Via American Anglican Council:
Wed, Jun 2 2010
(Reuters) - The top Episcopal bishop in the United States, under pressure from the Anglican Communion for allowing homosexual bishops, has said plans to discipline it in the worldwide denomination violated Anglican traditions.
U.S.
Presiding Bishop Katharine Jefferts Schori said the proposal by the Communion's spiritual head, Archbishop of Canterbury Rowan Williams, was "a troubling push toward centralized authority" in a body born in opposition to Vatican control.
Her reaction, issued in a pastoral letter on Wednesday, amounted to a polite rejection of the idea Williams floated last week in his latest bid to avert a schism in the loose group of churches that make up the 80 million-strong Anglican Communion.
Anglicanism has been torn for years by disputes about authority over Church teaching, especially on gay rights. Williams has tried to counter this by defining Anglican positions more clearly and strengthening his central role.

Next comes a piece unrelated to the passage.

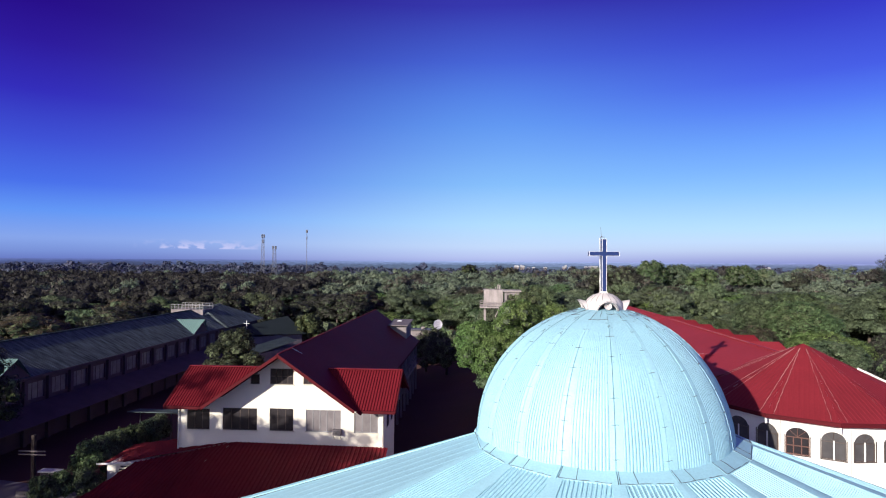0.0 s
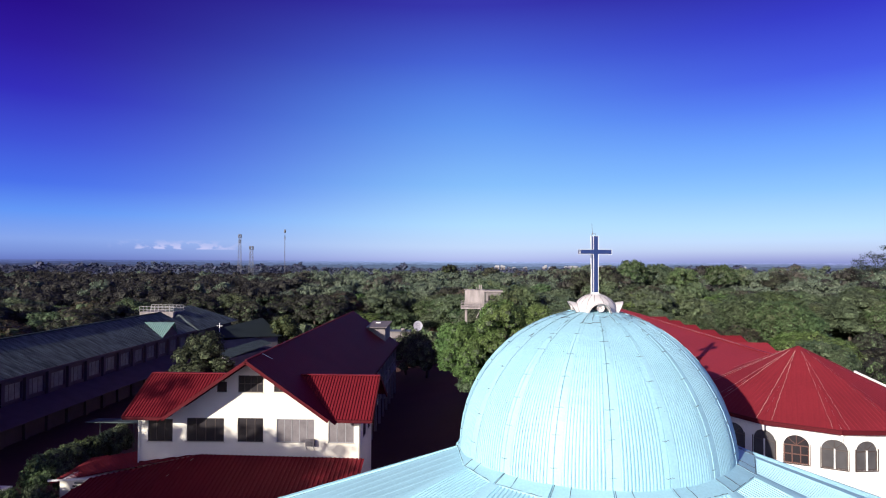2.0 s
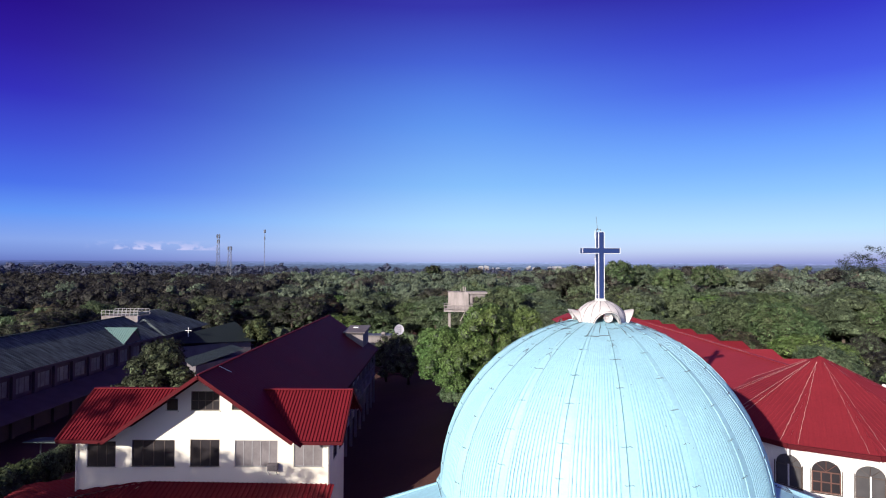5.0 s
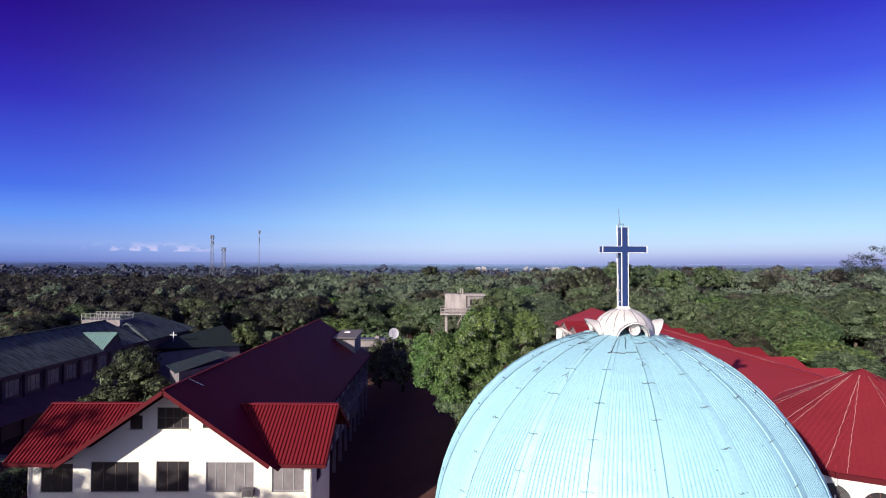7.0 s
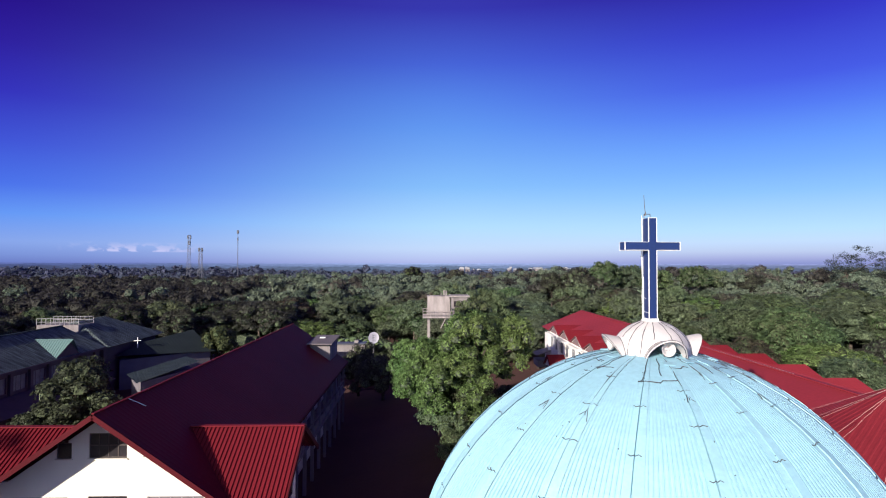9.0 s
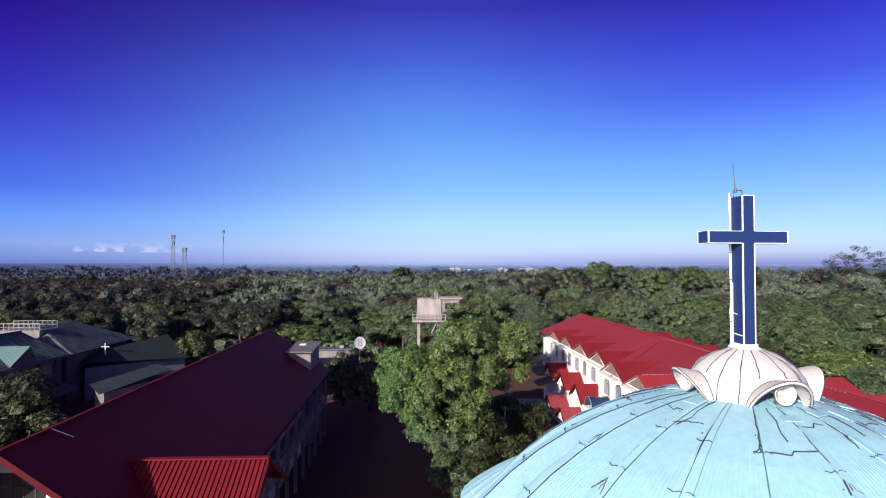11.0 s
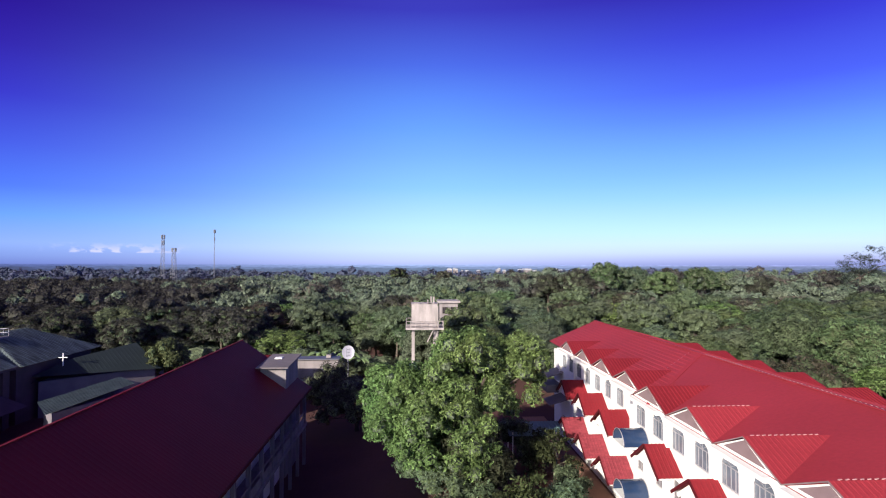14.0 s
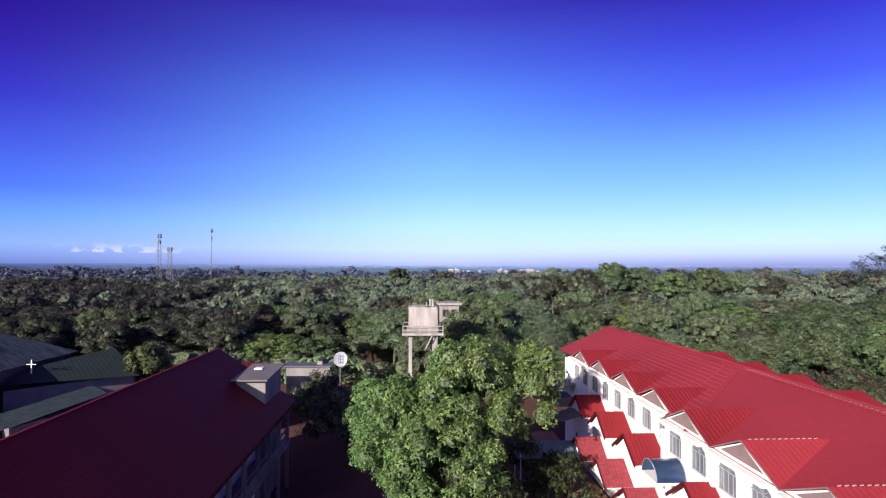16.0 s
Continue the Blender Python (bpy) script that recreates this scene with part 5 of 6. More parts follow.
def build_chapel():
    ch = thing("chapel", (-38, 100, -1.5), "low chapel with a dark green roof and white cross", "chapel")
    e = [(-41.5, 94.5, 2.4), (-31.5, 104.0, 2.4), (-34.0, 113.0, 2.4), (-43.5, 108.0, 2.4)]
    a, b = (-40.0, 99.5, 4.4), (-36.5, 107.5, 4.4)
    for q in ([a, e[0], e[1], b], [b, e[1], e[2]], [a, b, e[2], e[3]], [a, e[3], e[0]]):
        part("roof", Shape().ribbed(q, 0.5, 0.008), GREEN2, ch, "dark green metal roof")
    part("wall", Shape().prism([(-41.0, 95.3, -1.5), (-32.3, 104.0, -1.5), (-34.6, 112.0, -1.5), (-43.0, 107.5, -1.5)], (0, 0, 4.0)), GREYWALL, ch)
    sh = Shape().box(-39.97, 97.8, 3.5, -39.89, 97.92, 5.3).box(-40.42, 97.8, 4.77, -39.971, 97.92, 4.85).box(-39.889, 97.8, 4.77, -39.44, 97.92, 4.85)
    cr = thing("roof_cross", (-39.93, 97.9, 3.5), "plain white cross on the chapel roof", "cross")
    part("arms", sh, TRIM, cr)
    sm = thing("shed", (-32, 91, -1.5), "small shed with a grey-green ribbed roof", "shed")
    p = [(-32.3, 95.5, 3.0), (-29.6, 93.2, 2.6), (-32.6, 83.0, 2.0), (-35.5, 86.5, 2.2)]
    part("roof", Shape().ribbed(p, 0.35, 0.05, (-0.3, -1, -0.1)), SHEDROOF, sm, "grey-green ribbed roof")
    part("wall", Shape().prism([(-32.2, 95.0, -1.5), (-30.0, 93.0, -1.5), (-32.6, 84.0, -1.5), (-35.0, 86.7, -1.5)], (0, 0, 3.4)), GREYWALL, sm)
    sh = thing("walkway_roof", (-33, 53, -1.5), "low grey-green walkway roof on posts", "canopy")
    part("roof", Shape().prism([(-31.5, 52.4, 2.0), (-24.8, 52.4, 2.0), (-24.8, 54.2, 1.8), (-31.5, 54.2, 1.8)], (0, 0, 0.08)), SHEDROOF, sh)
    for k in range(3):
        part("post", Shape().tube((-31.0 + 2.9 * k, 53.6, -1.5), (-31.0 + 2.9 * k, 53.6, 1.95), 0.06), STEEL, sh)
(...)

Jefferts Schori said his Pentecost letter suggesting sanctions for churches that disagree -- both those approving gay clergy and same-sex unions as well as conservatives vehemently opposed to them -- smacked of discredited colonial practices.
"We are distressed at the apparent imposition of sanctions on some parts of the Communion," she said in the letter.
The Episcopal Church was not trying to impose its views on other Anglicans, she said, but it believed its reforms were based on genuine divine inspiration.
"The Spirit may be speaking to all of us in ways that do not at present seem to cohere or agree," she said. "In all humility, we recognize that we may be wrong, yet we have proceeded in the belief that the Spirit permeates our decisions."
COLONIAL ATTITUDES?
Orthodox Anglicans, especially in Africa, vehemently reject pro-homosexual reforms as sinful and unbiblical. Several African churches have ordained orthodox U.S. bishops to lead a dissident network of conservative Anglican churches there.
In the Williams plan, these churches would also be excluded from Anglican committees on doctrine and ecumenical cooperation because they appointed bishops to work in other provinces without the permission of local bishops there.
His proposal came only weeks after the Episcopal Church ordained a lesbian bishop, Mary Douglas Glasspool, despite a request not to do so issued by the Communion after its first gay bishop, Gene Robinson, was installed in 2003.
The Williams proposal, which the Communion's member churches will discuss when their primates next meet in January, had already met critical responses from the reformist and orthodox wings of Anglicanism due to be sanctioned.
Jefferts Schori took a page from the Africans' book by accusing Williams of taking a colonial view of the Communion, most of whose member provinces are former British colonies.
"We live in great concern that colonial attitudes continue," she wrote. "In their search for uniformity, our forebears in the faith have repeatedly done much spiritual violence in the name of Christianity."